Authors: Elia Axinia Machado*, Lehman College, CUNY, Helene Purcell , Fordham University , Andrew M Simons, Fordham University , Stephanie Swinehart, Fordham University
Topics: Human-Environment Geography, Hazards and Vulnerability, Remote Sensing
Keywords: GEC, vulnerability, Pastoralism, climate change, Africa
Session Type: Paper
Start / End Time: 8:00 AM / 9:40 AM
Room: Stones Throw 1 - Granite, Marriott, Lobby Level
Presentation File: No File Uploaded
The survival of millions of pastoral households in Eastern Africa has become increasingly at risk due to mounting socioeconomic and climatic stressors. Over the last decades, changes in land tenure systems and agricultural expansion have fractured pastoralists’ production systems and amplified their vulnerability to climate change and variability. As a result, pastoral households are faced with making migration decisions under increasing uncertainty about resources’ availability and limited coping strategies.
We assess the potential of providing vegetation condition maps to pastoralists in Ethiopia and Tanzania to support their migration decisions. The maps were generated from remotely sensed data using the Normalized Difference Vegetation Index (NDVI) as a proxy and overlain with pastoralists’ preferred grazing areas. This research integrates three rounds of household surveys with remotely sensed data to examine pastoralists’ map usage and its impacts in their livelihoods under different vegetation conditions.

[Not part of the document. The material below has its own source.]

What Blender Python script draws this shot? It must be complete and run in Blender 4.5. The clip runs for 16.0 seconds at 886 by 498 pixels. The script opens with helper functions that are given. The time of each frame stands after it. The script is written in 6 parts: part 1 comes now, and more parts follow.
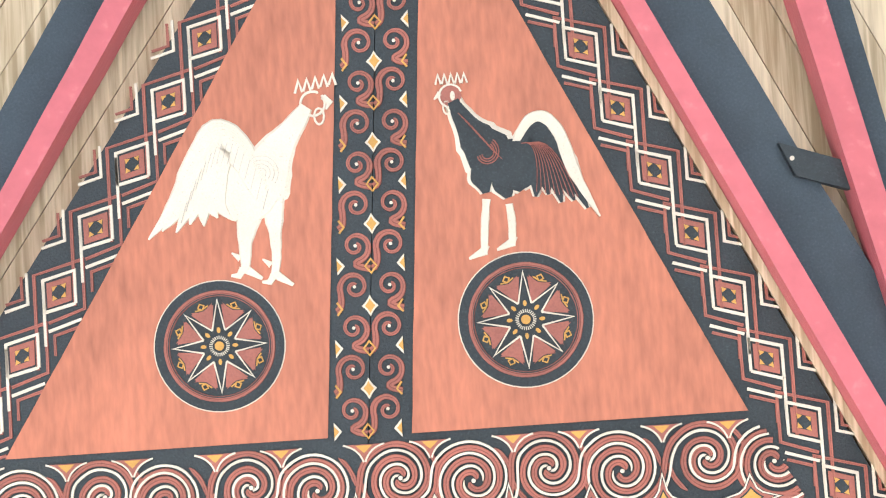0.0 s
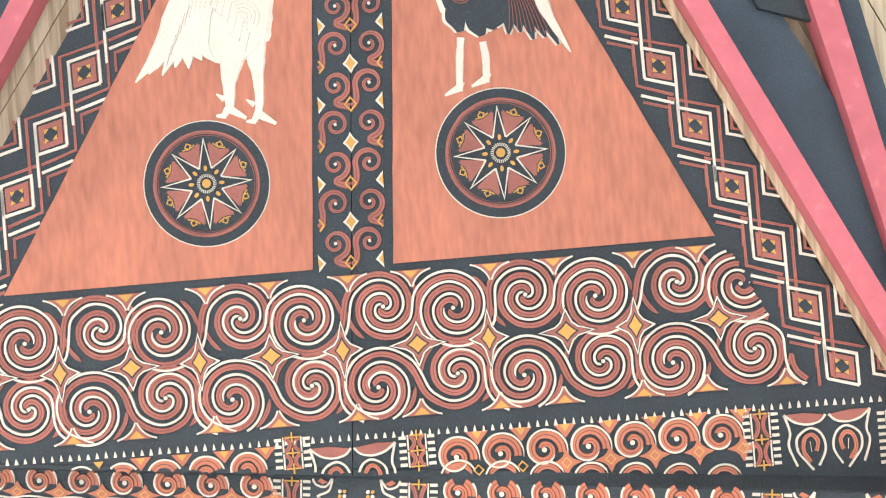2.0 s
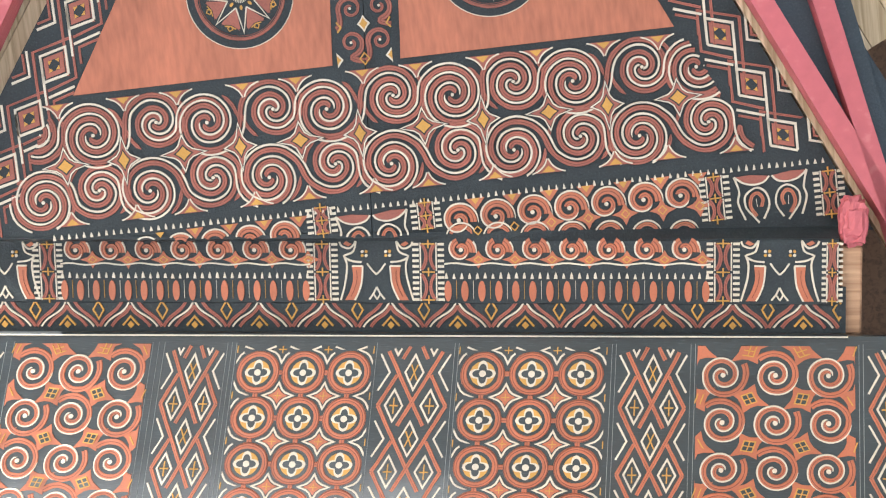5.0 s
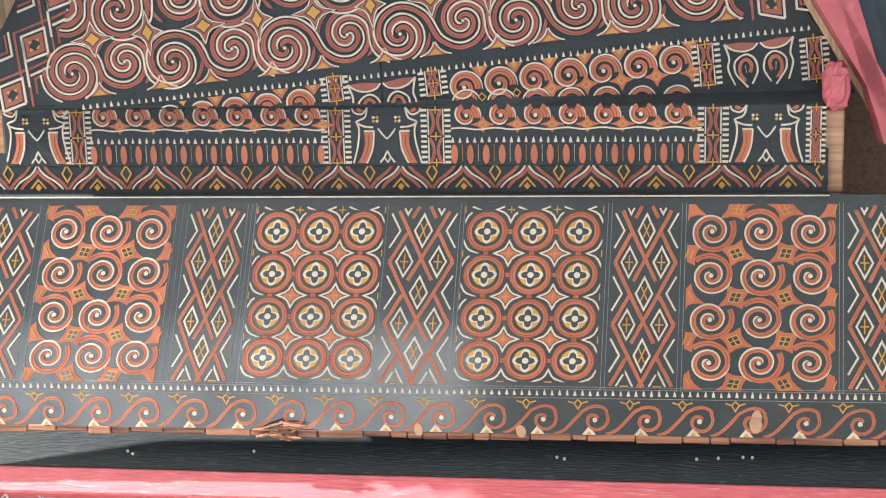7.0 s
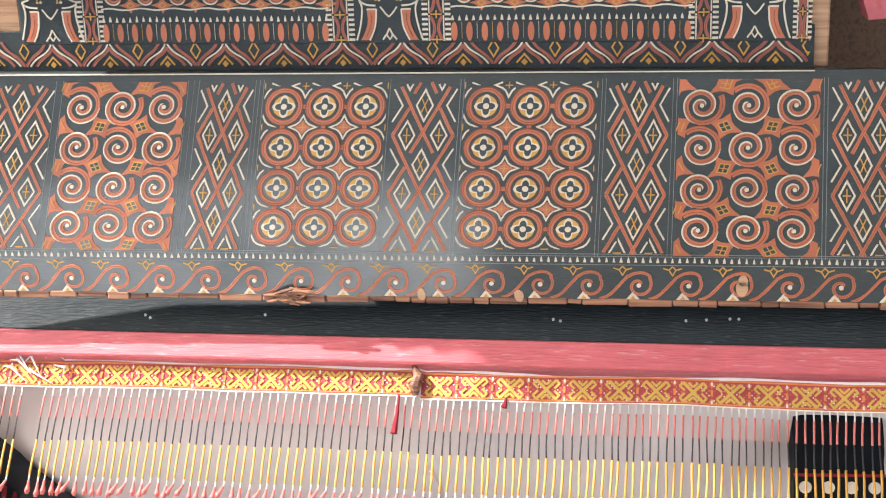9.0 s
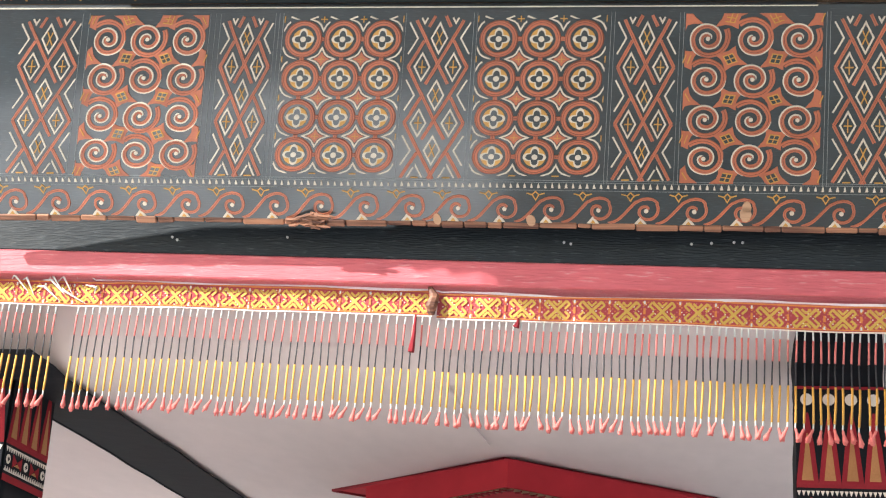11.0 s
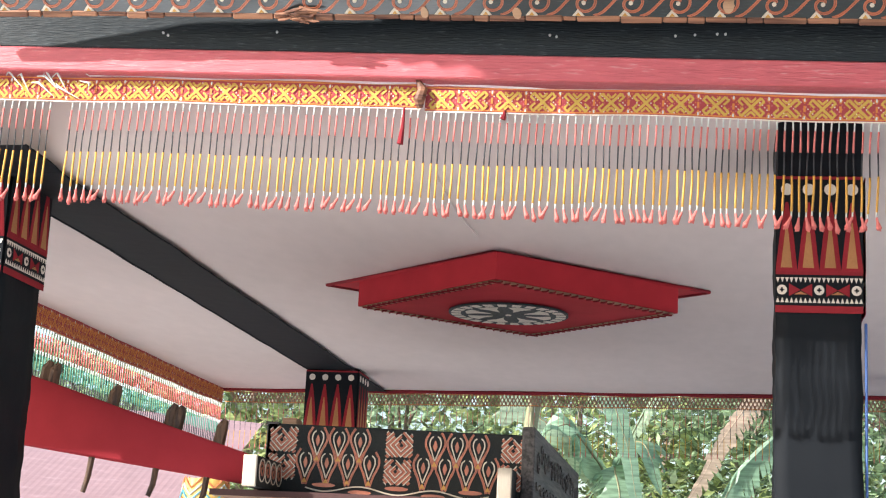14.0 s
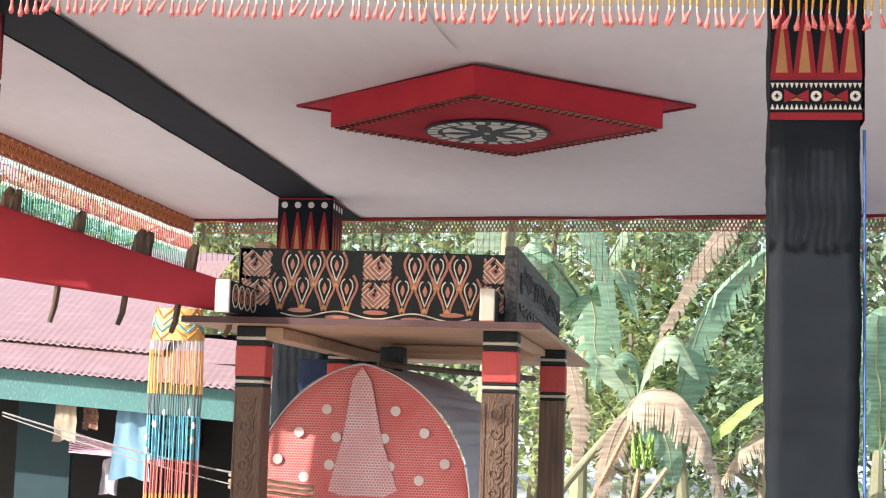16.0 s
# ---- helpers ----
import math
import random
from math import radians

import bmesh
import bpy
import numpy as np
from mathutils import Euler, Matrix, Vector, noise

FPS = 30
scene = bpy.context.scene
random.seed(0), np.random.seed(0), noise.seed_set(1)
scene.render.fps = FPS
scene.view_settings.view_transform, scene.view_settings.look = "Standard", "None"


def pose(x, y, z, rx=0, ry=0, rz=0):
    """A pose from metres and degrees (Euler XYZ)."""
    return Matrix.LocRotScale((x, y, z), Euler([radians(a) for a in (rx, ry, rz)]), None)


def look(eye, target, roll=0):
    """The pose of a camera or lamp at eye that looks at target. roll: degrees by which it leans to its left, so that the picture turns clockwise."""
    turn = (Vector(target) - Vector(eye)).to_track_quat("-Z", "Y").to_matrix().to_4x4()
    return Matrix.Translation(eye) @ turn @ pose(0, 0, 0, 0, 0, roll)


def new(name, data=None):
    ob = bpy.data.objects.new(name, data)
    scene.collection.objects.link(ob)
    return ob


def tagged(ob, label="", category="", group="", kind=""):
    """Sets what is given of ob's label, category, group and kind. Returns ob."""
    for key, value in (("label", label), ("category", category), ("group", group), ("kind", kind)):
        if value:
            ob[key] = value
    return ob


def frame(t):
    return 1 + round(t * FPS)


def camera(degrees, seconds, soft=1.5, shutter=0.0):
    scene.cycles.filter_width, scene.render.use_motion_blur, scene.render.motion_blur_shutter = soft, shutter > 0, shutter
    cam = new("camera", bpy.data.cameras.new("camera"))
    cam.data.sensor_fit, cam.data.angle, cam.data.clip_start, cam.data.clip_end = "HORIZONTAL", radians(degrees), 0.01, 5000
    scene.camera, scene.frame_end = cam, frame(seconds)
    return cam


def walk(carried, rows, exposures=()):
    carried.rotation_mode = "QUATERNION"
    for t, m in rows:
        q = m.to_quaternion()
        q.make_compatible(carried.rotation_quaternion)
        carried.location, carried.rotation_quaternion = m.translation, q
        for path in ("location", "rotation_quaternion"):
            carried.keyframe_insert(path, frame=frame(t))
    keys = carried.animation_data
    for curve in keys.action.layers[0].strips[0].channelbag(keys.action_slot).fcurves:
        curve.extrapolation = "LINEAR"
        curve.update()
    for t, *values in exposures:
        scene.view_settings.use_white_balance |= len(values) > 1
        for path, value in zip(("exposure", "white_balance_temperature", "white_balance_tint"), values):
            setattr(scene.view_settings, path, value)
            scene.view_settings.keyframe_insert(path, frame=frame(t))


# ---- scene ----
# the camera: seconds, place, yaw, pitch, roll
cam = camera(30.37, 16.0, soft=1.15)
ROWS = [
    (0.0, -0.3730, 1.1298, 2.5079, 9.581, 44.231, 6.901),
    (0.5, -0.3342, 1.1347, 2.4716, 9.960, 43.056, 7.009),
    (1.0, -0.3279, 1.1465, 2.3813, 9.682, 42.753, 6.616),
    (1.5, -0.3232, 1.1535, 2.3361, 9.323, 42.067, 6.038),
    (2.0, -0.3137, 1.1663, 2.2461, 8.923, 41.512, 5.407),
    (2.5, -0.2902, 1.1110, 2.1539, 8.731, 40.297, 4.922),
    (3.0, -0.2699, 1.0566, 2.0556, 8.696, 39.362, 4.621),
    (3.5, -0.2396, 1.0207, 1.9849, 9.042, 38.466, 4.515),
    (6.0, -0.1079, 0.3723, 1.6463, 9.450, 31.202, 3.744),
    (6.5, -0.0976, 0.3469, 1.6331, 9.536, 29.951, 3.657),
    (7.0, -0.0823, 0.3167, 1.6294, 9.554, 28.803, 3.737),
    (7.5, -0.0789, 0.2663, 1.6414, 9.289, 26.989, 3.656),
    (8.0, -0.0690, 0.2153, 1.6631, 9.204, 25.138, 3.427),
    (8.5, -0.0436, 0.1248, 1.6664, 9.285, 23.693, 3.326),
    (9.0, -0.0302, 0.0555, 1.6275, 9.389, 23.074, 3.312),
    (11.5, 0.0489, -0.2675, 1.7240, 9.983, 17.437, 3.294),
    (12.0, 0.0609, -0.3115, 1.7173, 9.924, 16.335, 3.179),
    (12.5, 0.0643, -0.3227, 1.7053, 9.725, 15.212, 3.177),
    (13.0, 0.0639, -0.3162, 1.6700, 9.616, 14.381, 3.200),
    (13.5, 0.0684, -0.3067, 1.6476, 9.543, 13.185, 3.151),
    (14.0, 0.0798, -0.3126, 1.6265, 9.416, 11.927, 2.884),
    (14.5, 0.0775, -0.2788, 1.6124, 9.069, 10.621, 2.604),
    (15.0, 0.0561, -0.1758, 1.6038, 8.711, 9.146, 2.409),
    (15.5, 0.0229, -0.0641, 1.6047, 8.434, 7.611, 2.055),
    (16.0, -0.0000, 0.0000, 1.6000, 8.137, 6.166, 1.698),
]
EXPO = [(0.0, 2.14), (2.0, 2.06), (3.5, 1.88), (6.0, 1.46), (7.0, 1.33), (9.0, 1.24), (12.0, 0.98), (14.5, 0.98), (16.0, 1.07)]
walk(cam, [(t, pose(x, y, z, 90 + pitch, 0, yaw) @ pose(0, 0, 0, 0, 0, roll)) for t, x, y, z, yaw, pitch, roll in ROWS], EXPO)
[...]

The use of maps for migration decisions was low in both study areas, partly due to challenges in the map distribution (35% and 29% in Tanzania at midline and endline respectively; and 29% and 2% in Ethiopia at midline and endline respectively). Map usage did not affect animal mortality, but it was associated with improved animal condition. In Tanzania, poorer vegetation conditions at local level were associated with increased likelihood of map adoption.